GoFor, a last-mile delivery company, cut onboarding time from 30 days to 5 days after consolidating fragmented onboarding systems into a single mobile-first workflow. When drivers can complete everything from a phone instead of bouncing between platforms, fewer give up before Day 1.
7. Build compliance into the hiring workflow to avoid fine-related costs
Compliance fines are a labor cost in disguise. Per Fountain’s Employer’s Guide to I-9 Audits, Immigration and Customs Enforcement (ICE) conducted 6,400-plus audits in a single fiscal year, and the enforcement pace has accelerated sharply. Fines range from $288 to $2,861 per paperwork violation, and up to $28,619 per worker for third-offense unauthorized employment.
A January 2, 2025 DHS final rule adjusted Form I-9 civil penalties upward for inflation, setting fines for paperwork violations at $288 to $2,861 per form. Separately, ICE’s March 2026 update to its Form I-9 Inspection fact sheet reclassified more than 10 previously correctable errors as substantive violations subject to immediate fines, meaning an employer with 200 affected forms now faces potential exposure of $57,600 to $572,200 in paperwork penalties alone.
Automated compliance workflows with real-time alerts and monitoring reduce compliance errors. For high-volume employers hiring thousands of workers annually, automated I-9 tracking is the difference between an audit that costs a fee and an audit that costs a settlement.
8. Connect hiring metrics to labor cost impact, not just HR metrics
Hiring metrics carry more weight with finance when they translate into dollars. SHRM’s guidance is direct: finance teams require HR leaders to leave HR-speak at the door.
Three translations matter most:
- Connect time-to-hire to overtime spend. Every extra day a role stays open pushes more coverage pressure onto the existing team and pads the overtime line, and finance reads that math immediately.
- Connect first-90-day retention to replacement cost. Each early departure triggers another round of hiring and onboarding at $6,500 to $7,000 per worker, and the cost recurs on a cycle until the underlying problem gets fixed.
- Connect cost-per-hire by channel to payback.

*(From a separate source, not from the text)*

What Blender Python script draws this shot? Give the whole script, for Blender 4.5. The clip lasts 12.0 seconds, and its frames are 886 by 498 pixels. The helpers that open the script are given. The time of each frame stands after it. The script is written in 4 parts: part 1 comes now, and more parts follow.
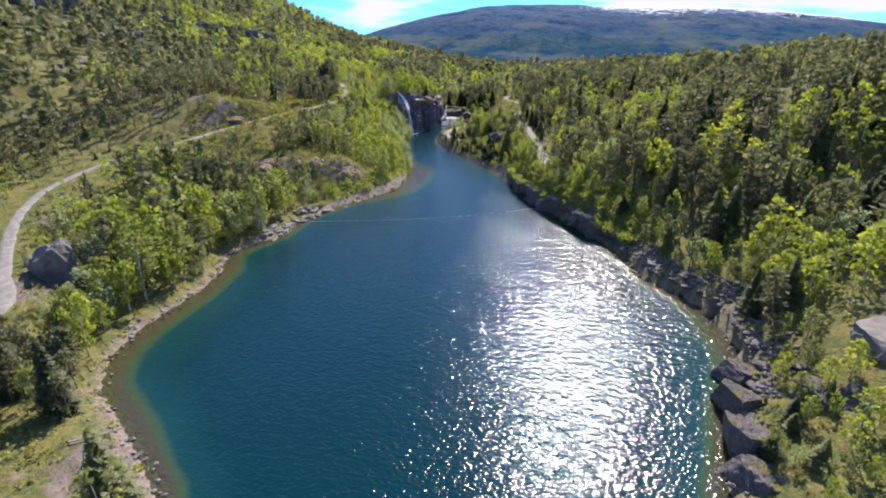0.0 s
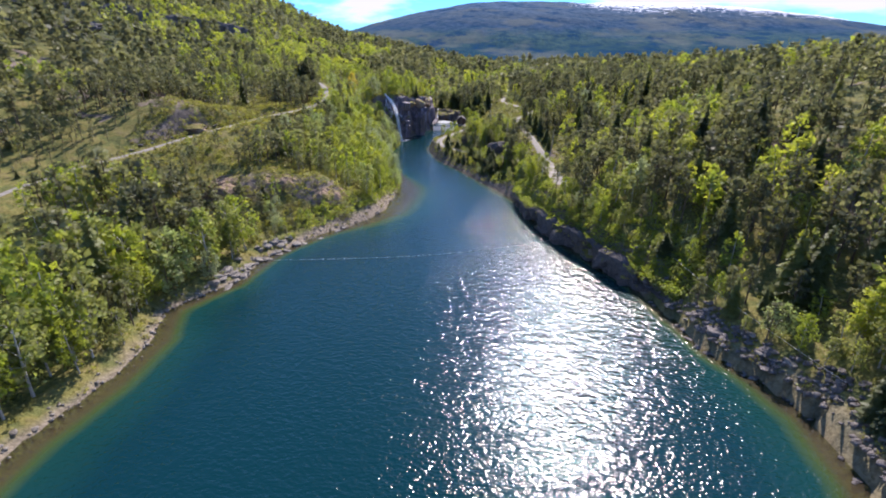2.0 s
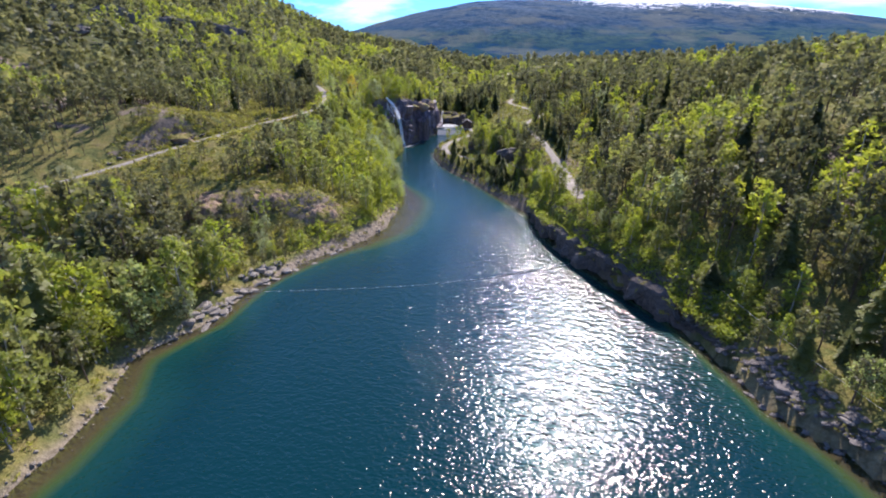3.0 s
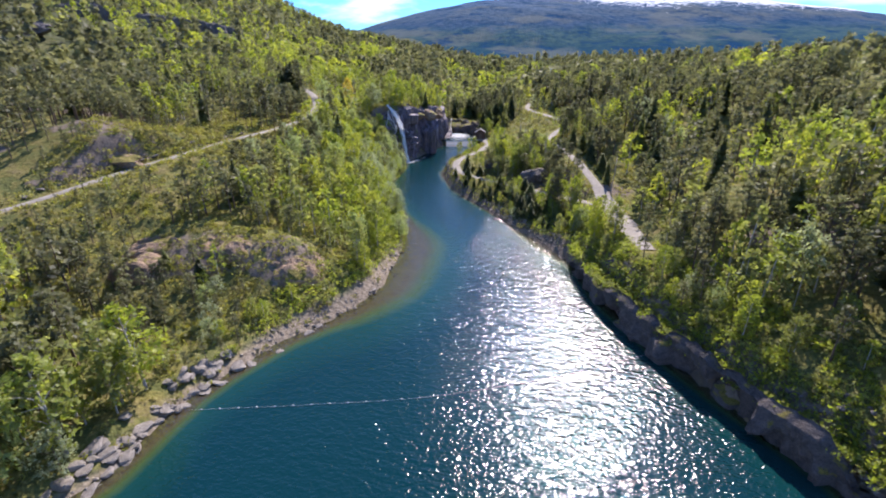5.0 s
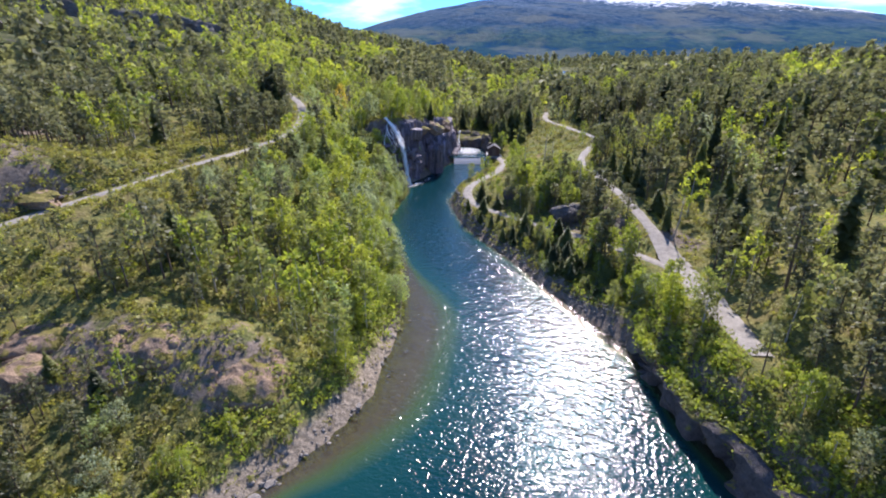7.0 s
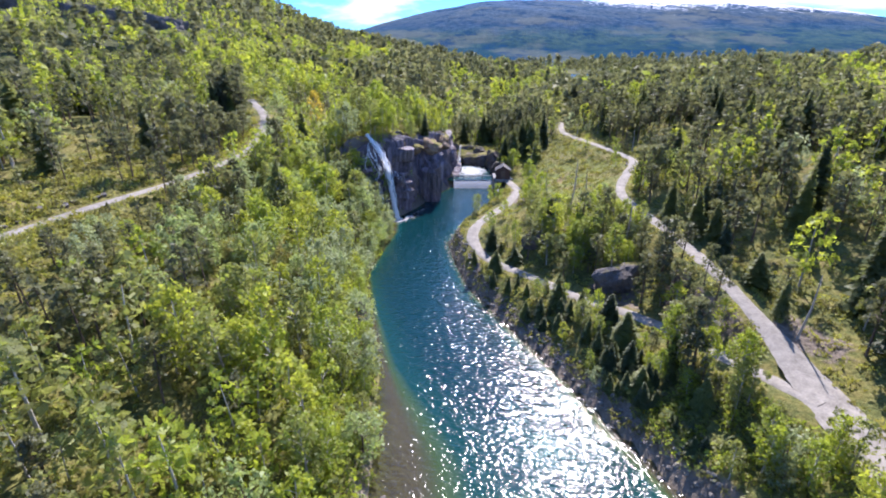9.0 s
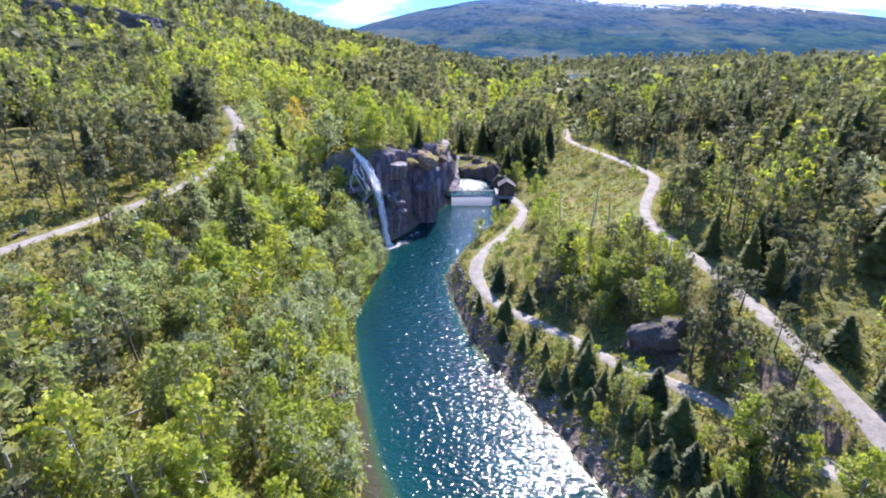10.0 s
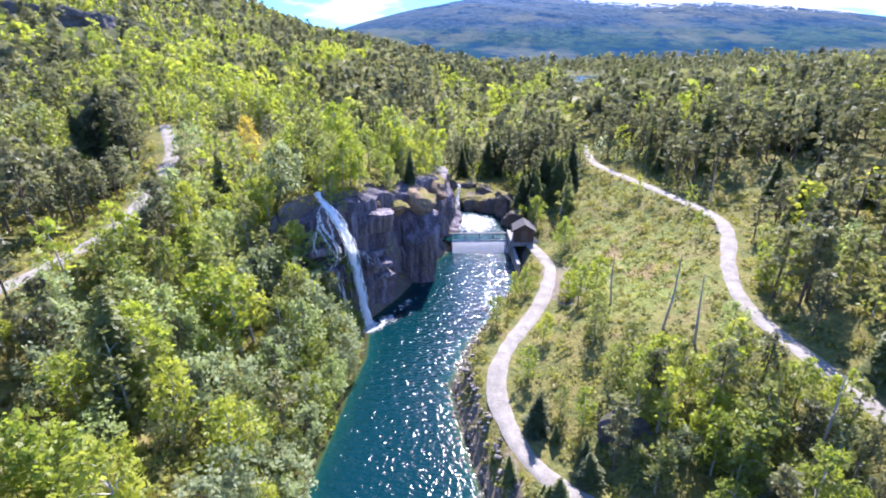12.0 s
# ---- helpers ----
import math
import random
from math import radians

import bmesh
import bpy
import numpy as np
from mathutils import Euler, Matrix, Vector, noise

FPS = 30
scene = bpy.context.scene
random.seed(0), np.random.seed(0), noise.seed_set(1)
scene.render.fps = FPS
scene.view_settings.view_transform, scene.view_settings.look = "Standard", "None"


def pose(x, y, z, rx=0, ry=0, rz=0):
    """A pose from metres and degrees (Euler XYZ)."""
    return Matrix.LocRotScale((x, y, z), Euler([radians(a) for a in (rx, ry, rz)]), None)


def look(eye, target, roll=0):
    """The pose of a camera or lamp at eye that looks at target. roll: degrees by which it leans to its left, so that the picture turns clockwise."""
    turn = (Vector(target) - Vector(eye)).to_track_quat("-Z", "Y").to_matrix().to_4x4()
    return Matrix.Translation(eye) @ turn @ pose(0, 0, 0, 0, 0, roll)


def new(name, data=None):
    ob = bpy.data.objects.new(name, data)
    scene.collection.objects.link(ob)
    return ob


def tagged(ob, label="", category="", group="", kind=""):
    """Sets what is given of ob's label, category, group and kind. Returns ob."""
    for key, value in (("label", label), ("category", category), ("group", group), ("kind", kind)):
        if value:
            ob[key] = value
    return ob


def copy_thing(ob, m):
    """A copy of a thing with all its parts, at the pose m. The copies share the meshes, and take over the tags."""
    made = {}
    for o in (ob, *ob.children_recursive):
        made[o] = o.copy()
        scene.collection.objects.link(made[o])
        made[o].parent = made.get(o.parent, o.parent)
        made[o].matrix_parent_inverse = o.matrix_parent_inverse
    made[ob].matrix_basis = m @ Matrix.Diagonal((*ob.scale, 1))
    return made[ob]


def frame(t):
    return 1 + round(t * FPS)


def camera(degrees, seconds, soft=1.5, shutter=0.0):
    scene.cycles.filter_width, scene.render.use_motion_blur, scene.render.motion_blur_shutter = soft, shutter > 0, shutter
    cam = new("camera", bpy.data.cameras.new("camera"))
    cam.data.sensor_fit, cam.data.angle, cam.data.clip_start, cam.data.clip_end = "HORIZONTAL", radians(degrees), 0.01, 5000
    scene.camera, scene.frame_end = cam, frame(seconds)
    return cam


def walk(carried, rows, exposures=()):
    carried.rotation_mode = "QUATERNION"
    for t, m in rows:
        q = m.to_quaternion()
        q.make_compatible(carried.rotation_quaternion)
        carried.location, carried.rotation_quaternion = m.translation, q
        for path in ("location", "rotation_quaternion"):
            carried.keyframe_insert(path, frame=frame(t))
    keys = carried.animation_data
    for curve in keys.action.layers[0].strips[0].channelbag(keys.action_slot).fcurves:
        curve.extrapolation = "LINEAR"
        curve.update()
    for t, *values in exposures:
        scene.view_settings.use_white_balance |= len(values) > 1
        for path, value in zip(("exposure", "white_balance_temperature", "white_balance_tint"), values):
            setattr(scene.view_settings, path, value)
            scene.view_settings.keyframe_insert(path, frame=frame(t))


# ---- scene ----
# ---- camera and its way ----
cam = camera(84.0, 12.0, soft=1.9)
PATH = [
    (0, (2.529, 1.117, 33.301), (2.463, 2.958, 32.522), -0.3),
    (0.5, (1.906, 5.932, 33.326), (1.856, 7.772, 32.544), -0.0),
    (1, (1.329, 10.828, 33.409), (1.295, 12.667, 32.624), 0.2),
    (1.5, (0.904, 15.782, 33.475), (0.882, 17.62, 32.686), 0.3),
    (2, (0.625, 20.66, 33.53), (0.605, 22.497, 32.739), 0.2),
    (2.5, (0.251, 25.648, 33.542), (0.225, 27.484, 32.751), -0.1),
    (3, (-0.143, 31.262, 33.483), (-0.18, 33.098, 32.69), -0.5),
    (5, (-2.268, 56.544, 32.76), (-2.322, 58.379, 31.966), -0.7),
    (5.5, (-2.821, 62.329, 32.868), (-2.876, 64.164, 32.074), -0.5),
    (6, (-3.308, 68.236, 32.972), (-3.363, 70.071, 32.177), -0.2),
    (6.5, (-3.754, 74.202, 33.073), (-3.812, 76.036, 32.277), -0.2),
    (7, (-4.24, 79.895, 33.023), (-4.301, 81.729, 32.227), -0.4),
    (8.8, (-4.82, 104.171, 31.684), (-4.876, 106.005, 30.889), -0.4),
    (9, (-4.929, 106.778, 31.656), (-4.982, 108.615, 30.867), -0.3),
    (9.5, (-5.334, 113.182, 31.713), (-5.375, 115.018, 30.922), -0.2),
    (10, (-5.833, 119.335, 31.86), (-5.861, 121.171, 31.067), -0.2),
    (10.5, (-6.286, 125.395, 31.938), (-6.303, 127.23, 31.143), -0.1),
    (11, (-6.439, 131.424, 31.938), (-6.456, 133.259, 31.141), 0.1),
    (11.5, (-6.744, 137.559, 31.959), (-6.754, 139.394, 31.163), -0.2),
    (12, (-7.011, 143.712, 31.937), (-7.012, 145.547, 31.142), -0.4),
]
walk(cam, [(t, look(eye, target, roll)) for t, eye, target, roll in PATH],
     exposures=[(0, 0.80, 6500, 20), (3, 0.83, 6500, 21), (5.5, 0.91, 6450, 22), (7, 0.92, 6250, 21), (9.5, 1.3, 6100, 21), (12, 1.65, 5950, 24)])

# ---- world, sun ----
SUN_HEIGHT, SUN_TURN = radians(44.5), radians(17)     # sun ahead of the walk, a little to the right of +y
world = bpy.data.worlds.new("sky")
scene.world = world
world.use_nodes = True
wn, wl = world.node_tree.nodes, world.node_tree.links
wn.clear()
w_out = wn.new("ShaderNodeOutputWorld")
w_bg = wn.new("ShaderNodeBackground")
w_sky = wn.new("ShaderNodeTexSky")
w_sky.sky_type = "NISHITA"
w_sky.sun_disc = False
w_sky.sun_elevation, w_sky.sun_rotation = SUN_HEIGHT, SUN_TURN
w_sky.altitude, w_sky.air_density, w_sky.dust_density, w_sky.ozone_density = 1200, 1.0, 0.3, 2.5
w_co = wn.new("ShaderNodeTexCoord")
w_map = wn.new("ShaderNodeMapping")
w_map.inputs["Scale"].default_value = (2.2, 2.2, 9.0)
w_cloud = wn.new("ShaderNodeTexNoise")
w_cloud.inputs["Scale"].default_value = 1.9
w_cloud.inputs["Detail"].default_value = 9
w_cloud.inputs["Roughness"].default_value = 0.55
w_ramp = wn.new("ShaderNodeValToRGB")
w_ramp.color_ramp.elements[0].position, w_ramp.color_ramp.elements[1].position = 0.48, 0.58
w_mix = wn.new("ShaderNodeMix")
w_mix.data_type = "RGBA"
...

The cheapest sourcing channels become obvious once you tie spend to actual hires instead of applications, and the expensive ones can be cut or rebalanced from the same view.
One hidden signal: per Fountain’s Agentic AI for Frontline Workforces research, turnover variance runs 3x across locations within the same company. If your worst-performing locations churn at triple the rate of your best, the root cause is operational rather than market-driven. Rebuild the labor cost percentage from your baseline, apply these translations, and track quarter over quarter.

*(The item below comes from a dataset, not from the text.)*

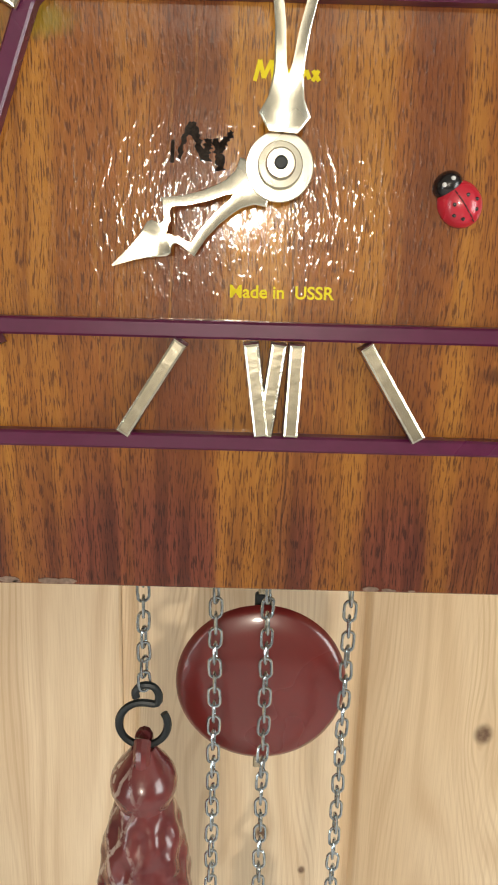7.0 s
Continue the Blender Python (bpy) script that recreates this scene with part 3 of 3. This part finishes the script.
# a scribble in marker ink: points in millimetres from its middle, and the width of the pen
for k, (line, w) in enumerate((([(-7.6, -3.4), (-6.6, 0.6), (-4.2, 5.2)], 1.3), ([(-4.6, 5.0), (-2.6, 1.2), (-0.8, -3.6)], 2.3), ([(-0.8, -3.4), (0.0, -0.6), (0.9, 1.4)], 1.4),
                               ([(0.8, 1.4), (0.5, -1.0), (0.2, -3.8)], 2.0), ([(2.9, 1.6), (3.6, -2.0), (4.4, -6.0)], 2.2), ([(3.9, -1.6), (5.6, 0.8), (7.6, 3.2)], 1.6), ([(-8.4, 1.0), (-8.5, -4.4)], 0.9))):
    pts = [Vector((-0.0180 + p.x / 1150, 1.6735 + p.y / 1000)) for p in spline([(*p, 0) for p in line], 7)] if len(line) > 2 else [Vector((-0.0180 + p[0] / 1000, 1.6735 + p[1] / 1000)) for p in line]
    left, right = [], []
    for n, p in enumerate(pts):
        d = (pts[min(n + 1, len(pts) - 1)] - pts[max(n - 1, 0)]).normalized()
        side = Vector((-d.y, d.x)) * w / 2000
        left.append(tuple(p + side * rnd.uniform(0.35, 1.4)))
        right.append(tuple(p - side * rnd.uniform(0.35, 1.4)))
    part("marker_stroke", slab(bmesh.new(), left + right[::-1], -0.00012 - 0.00003 * k, 0.0002), MARKER, clock, "blotchy black marker stroke", smooth=False)


# ladybird ornament, one small moulded piece
def ladybird():
    bm = bmesh.new()
    mats = (RED, INK, WHITE)

    def blob(at, size, mat, seg=20):
        got = bmesh.ops.create_uvsphere(bm, u_segments=seg, v_segments=max(8, seg // 2), radius=1.0, matrix=Matrix.Translation(at) @ Matrix.Diagonal((*size, 1)))["verts"]
        for f in {f for v in got for f in v.link_faces}:
            f.material_index = mat

    blob((0, -0.0004, -0.0012), (0.0056, 0.0042, 0.0062), 0, 28)
    blob((0, -0.0004, 0.0044), (0.0040, 0.0036, 0.0034), 1)
    for s in (-1, 1):
        blob((s * 0.0013, -0.0036, 0.0052), (0.0006, 0.0004, 0.0006), 2, 10)
        for x, z in ((0.0020, 0.0010), (0.0034, -0.0012), (0.0020, -0.0032)):
            d = max(0.0, 1 - (x / 0.0056) ** 2 - (z / 0.0062) ** 2) ** 0.5 * 0.0042
            blob((s * x, -d - 0.0004, z - 0.0012), (0.0005, 0.0003, 0.0005), 1, 10)
    for k in range(7):
        z = 0.0030 - 0.0013 * k
        d = max(0.0, 1 - (z / 0.0062) ** 2) ** 0.5 * 0.0042
        blob((0, -d - 0.0004, z - 0.0012), (0.00018, 0.00016, 0.0008), 1, 8)
    ob = part("ladybird_ornament", bm, RED, at=pose(0.0460, 0.0, 1.6620, 0, -38, 0))
    for extra in mats[1:]:
        ob.data.materials.append(extra)
    tagged(ob, "tiny glossy red ladybird ornament with black spots stuck on the dial", "ornament")


ladybird()

# ---------------------------------------------------------------- the embossed gable plate
PLATE_Y, STUD_Z = -0.0020, 1.7550


def tongue(c):
    """The swelling of one lobe, running out into the sheet above."""
    bm = dome(bmesh.new(), c, STUD_Z - 0.0012, 0.0082, 0.00012, PLATE_Y, 28, 6)
    bmesh.ops.bisect_plane(bm, geom=bm.verts[:] + bm.edges[:] + bm.faces[:], plane_co=(0, 0, STUD_Z + 0.0016), plane_no=(0, 0, 1), clear_outer=True)
    return bm


def plate():
    """Pressed brass sheet with a scalloped lower edge."""
    n, pitch = 11, 0.0178
    edge = []
    for k in range(n):
        c = (k - (n - 1) / 2) * pitch + 0.001
        for i in range(9):
            t = math.pi + math.pi * i / 8
            edge.append((c + 0.0086 * math.cos(t), STUD_Z - 0.0012 + 0.0072 * math.sin(t)))
    z0, z1 = STUD_Z + 0.004, 1.9885
    right = [(gable(z0, -0.0026) + lean(z0), z0), (lean(z1) + 0.002, z1)]
    left = [(lean(z1) - 0.002, z1), (-gable(z0, -0.0026) + lean(z0), z0)]
    ob = part("gable_plate", slab(bmesh.new(), edge + right + left, PLATE_Y, -0.0004, 0.0003), PATINA, clock, "embossed darkened brass sheet with folk ornament and scalloped edge", smooth=False)
    for k in range(n):
        c = (k - (n - 1) / 2) * pitch + 0.001
        part("scallop", tongue(c), PATINA, ob, "dark maroon pressed lobe")
        part("stud", dome(bmesh.new(), c, STUD_Z - 0.0002 * (k % 3), 0.0030, 0.0034, PLATE_Y, 16, 5), BRASS, ob, "domed brass stud")
    return ob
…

That’s how a hiring improvement becomes a P&L improvement your CFO can recognize.
How Fountain reduces labor costs without cutting headcount
The eight levers each attack a different line item, and they compound on one connected system. Cue, the orchestration layer at the center of Fountain’s Frontline Superintelligence, sits above the agents and turns natural-language goals into orchestrated work. A prompt like “Re-engage seasonal applicants from last year, good standing only” triggers candidate matching, outreach, and scheduling with human oversight built in.

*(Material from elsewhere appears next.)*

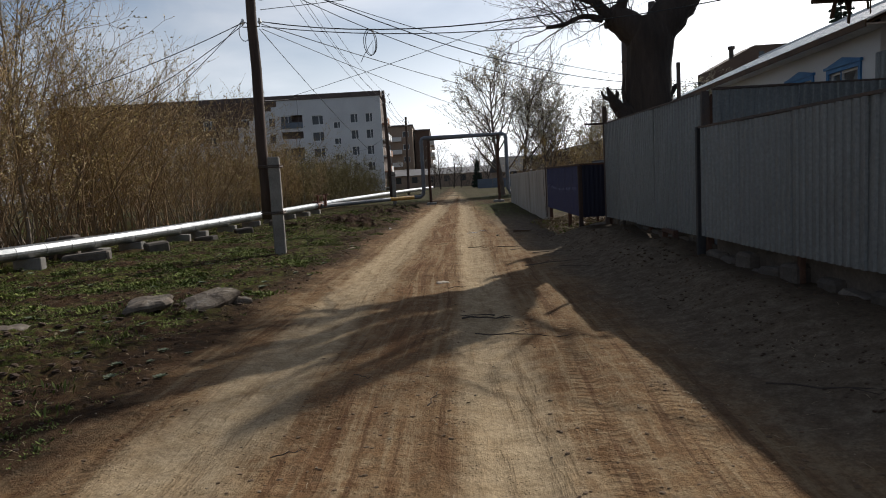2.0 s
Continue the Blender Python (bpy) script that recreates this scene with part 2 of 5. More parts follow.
    patch = num("MULTIPLY", patch, span(edge, -1.3, -0.3, 1, 0))
    patch = num("MULTIPLY", patch, span(y, 5.0, 9.5, 0.25, 1))
    side = blend(patch, bare, grass)
    side = blend(span(sep.outputs["Z"], 0.15, 0.24), side, (0.049, 0.028, 0.019))
    side = blend(num("MULTIPLY", span(fuzz(2.6, 7, 0.75), 0.57, 0.68), 0.6), side, (0.130, 0.090, 0.057))
    gap = span(fuzz(8.5, 5, 0.7), 0.38, 0.54, 0.85, 0.0)
    side = blend(gap, side, (0.026, 0.019, 0.013))
    col = blend(verge, road, side)
    # soil tone drops towards the fences, lowest at their foot
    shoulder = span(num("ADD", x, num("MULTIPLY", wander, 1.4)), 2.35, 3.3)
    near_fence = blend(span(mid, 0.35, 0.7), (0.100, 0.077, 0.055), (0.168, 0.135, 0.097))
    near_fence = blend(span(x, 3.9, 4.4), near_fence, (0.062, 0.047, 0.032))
    weedy = blend(span(fuzz(3.0, 6, 0.75), 0.42, 0.6), (0.062, 0.044, 0.031), (0.085, 0.095, 0.030))
    near_fence = blend(span(y, 23, 31), near_fence, weedy)
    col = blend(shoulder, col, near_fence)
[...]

Under Cue, three named agents do the work:
- Anna runs voice screening interviews 24/7, compressing application-to-offer without expanding the recruiting team.
- Emma answers candidate questions across SMS, voice, and chat, and guides workers through I-9 and W-4 paperwork before the first shift.
- Sam takes the pulse of new hires through post-Day 1 check-ins, surfacing retention signals before they become exits.
Underneath the agents, five products carry the cost levers:
- ATS compresses time-to-hire.
- Onboarding closes pre-Day 1 drop-off and runs compliance through automated workflows.
- CRM re-engages known talent at a fraction of new sourcing cost.
- Sourcing tracks channel ROI in real time.
- Shift & Scheduling matches staffing to demand.
The products are the line items; the agents move them.
Ready to put these eight levers on one system? Book a demo to see Anna run voice screens 24/7, Emma close I-9 paperwork before Day 1, and Sam surface retention signals on Day 30.
Frequently asked questions about frontline labor costs
What is the difference between direct and indirect labor costs?
Direct labor costs typically refer to wages and overtime paid to workers who produce your product or deliver your service. Indirect labor costs include payroll taxes, benefits, paid leave, workers’ comp, recruiting, training, and turnover replacement. According to Bureau of Labor Statistics data, benefits alone account for 29.9% of total compensation in private industry.
How does employee turnover increase labor costs?
Every departure triggers recruiting spend, onboarding costs, training time, and a productivity gap while the replacement ramps up. Per Fountain’s Redefining Frontline Operations research, replacement cost runs $6,500 to $7,000 per frontline worker, or roughly 40% of annual pay. The 2025 Fountain Frontline Report finds that 43% of new hires leave within the first 90 days, which means those costs can recur on a cycle.
Can you reduce labor costs without reducing wages?
Yes. The eight levers in this article target vacancy-driven overtime, turnover replacement costs, recruiter admin time, sourcing spend, onboarding drop-off, compliance fines, scheduling inefficiency, and metric visibility. None require wage cuts. Per Fountain customer data, time-to-hire reductions of 80% or more are achievable in hourly hiring without changes to base pay.